One both consciously and unconsciously notices Pollock’s progressively growing energy and intensity over the course of painting “Reflection of the Big Dipper”. After the “oldest” thick, calm brush strokes of burgundy, green, and silver come more intense, thinner strokes of blue, orange, yellow, and other colours, where Pollock’s brush begins to skip and bounce of the canvas. The visual pace becomes more visually piercing and emotionally evocative with strong stabs of white “comets” that have very long, very straight tails and thick, three dimensional heads. Their strong linearity is contrasted and infected by purple and yellow, which Pollock applied as spritzes/splatters without any sense of “stroke”. Finally, non-viscous black, applied with line-splatter hybrid strokes, sits boldly, defiantly on top.
It is very difficult to analyse the importance of individual components of Pollock’s diverse visual vocabulary here, especially because “Reflection of the Big Dipper” is one of his earliest drip-style paintings, where he leaned more towards pure chaos before discovering more harmonious “meaningful” forms in his more mature work. Yet for all its chaos, this painting has a few “rules of physics”. The black and white sit in front of the more chaotic, colourful bed; they had the most clearly defined shape and most powerfully shaped my experience. The space around the black line-splatters and white comets around the edges of the canvas is essential to accentuating their “collisions” (of extra-splattery black) in the centre of the canvas. The black lines gracefully extend to the edges of the canvas, conveying their fast, swirling motion and consequently your eye is caught following their powerful paths.

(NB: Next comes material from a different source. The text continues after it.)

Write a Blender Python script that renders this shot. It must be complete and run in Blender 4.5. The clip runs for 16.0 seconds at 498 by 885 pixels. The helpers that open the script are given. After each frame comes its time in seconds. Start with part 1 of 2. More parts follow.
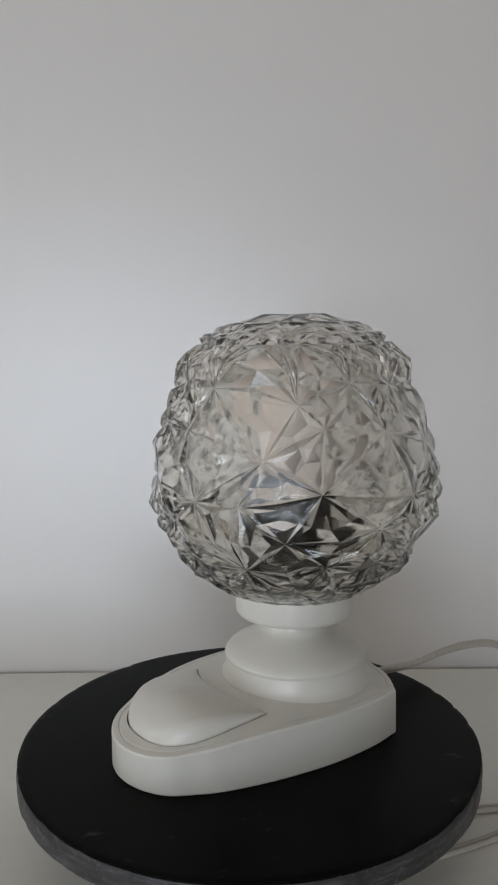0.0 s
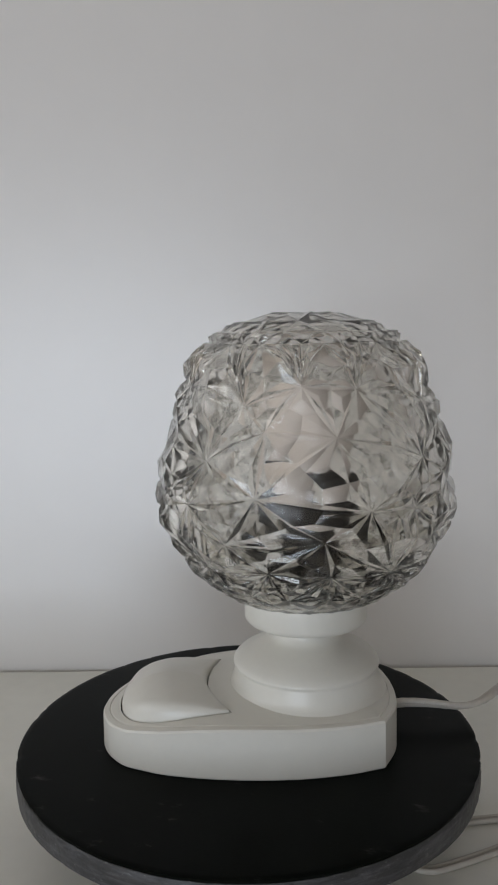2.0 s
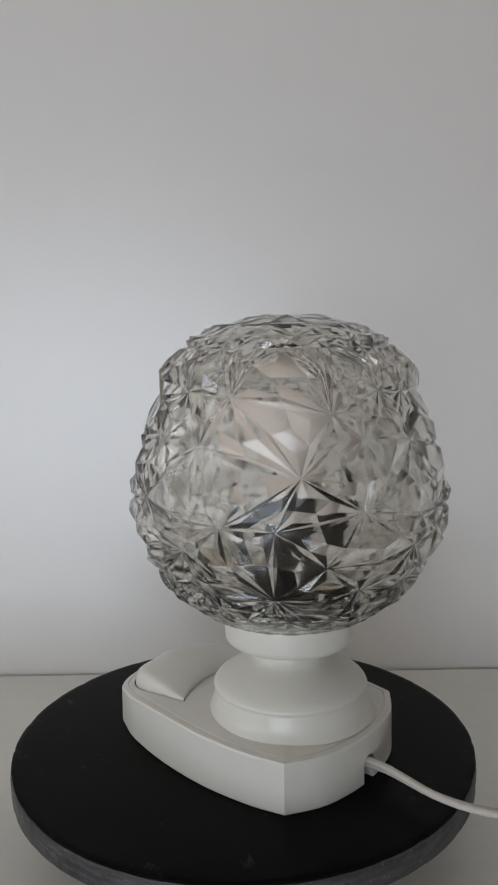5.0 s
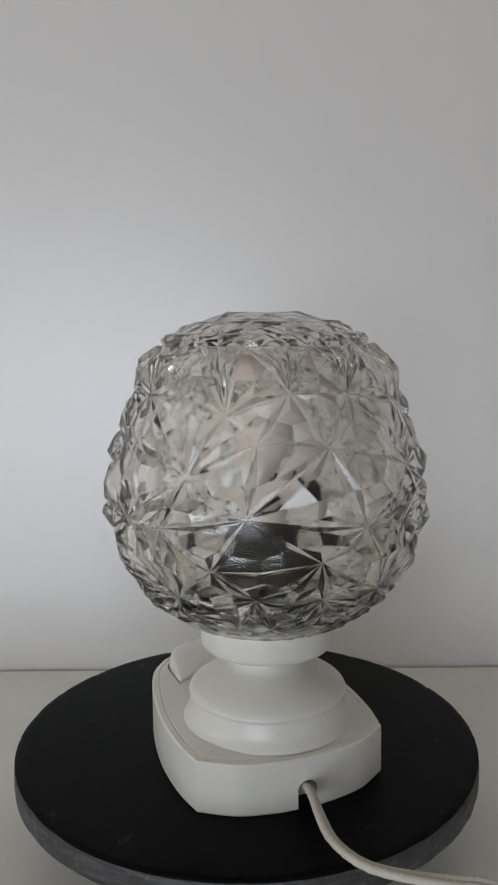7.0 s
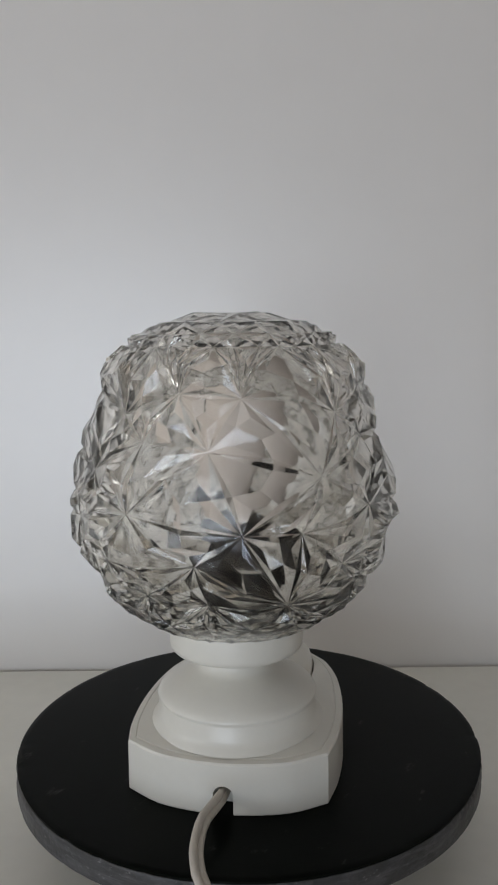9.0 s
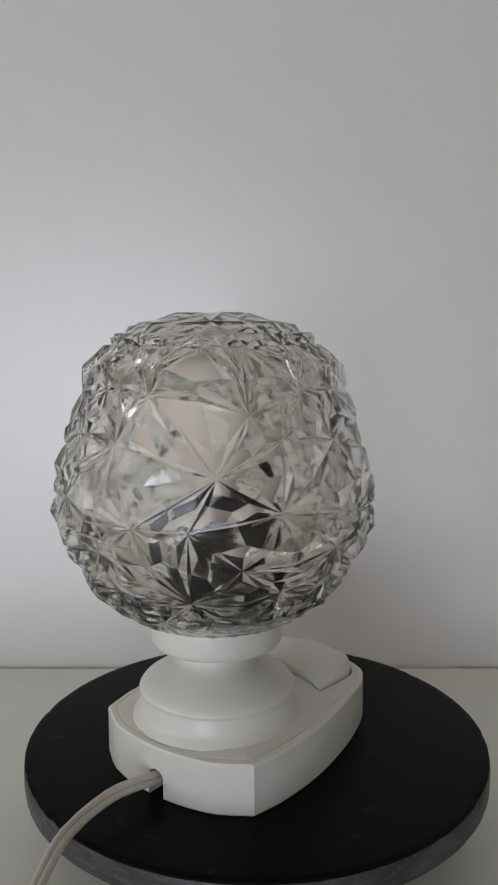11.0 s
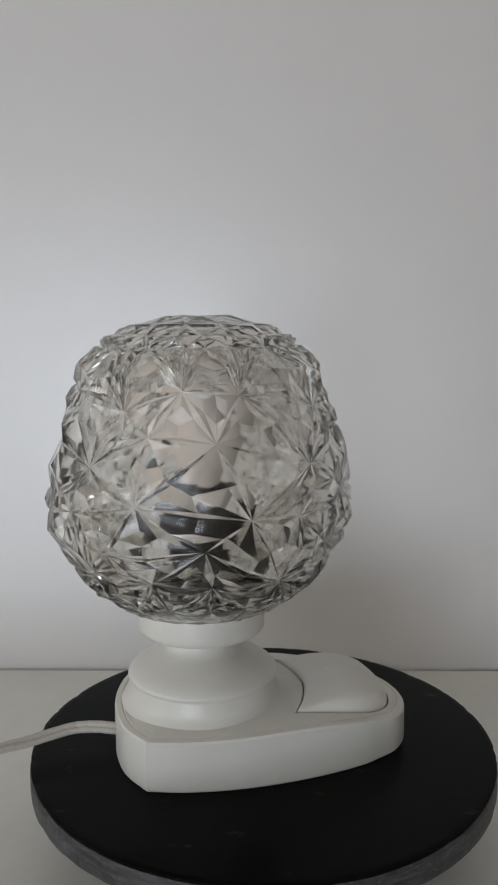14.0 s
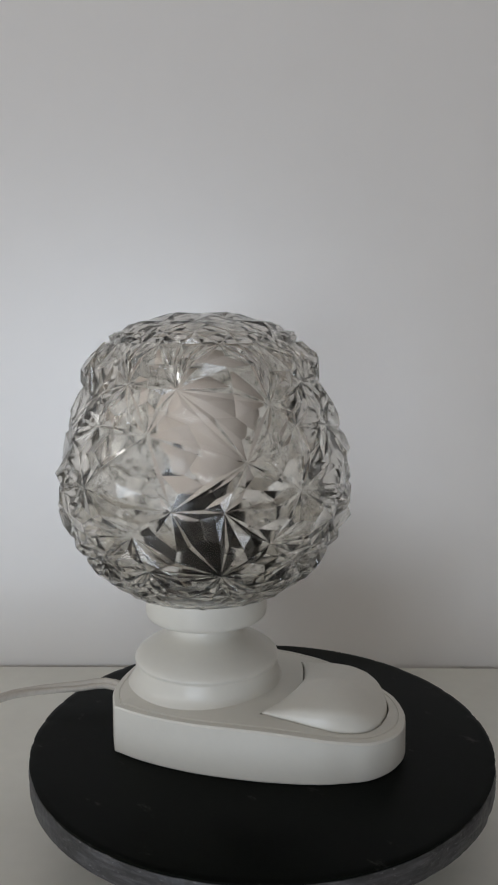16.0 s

My eye found nowhere to comfortably rest, contributing to the immersive effect of the piece. However, the straightness of the white comet tails provided key moments, not of “rest”, but at least of “orientation” - lines by which to orient my sense of direction and briefly halt my eye’s relentless movement. Importantly though, they sit somewhere in the middle of the painting’s production and their linear “pureness” is viciously interrupted by splatters - a strong vote for the painting’s ultimate “organic-ness”. But, in short, Pollock’s chaos is beautifully immersive, strong, and inescapable.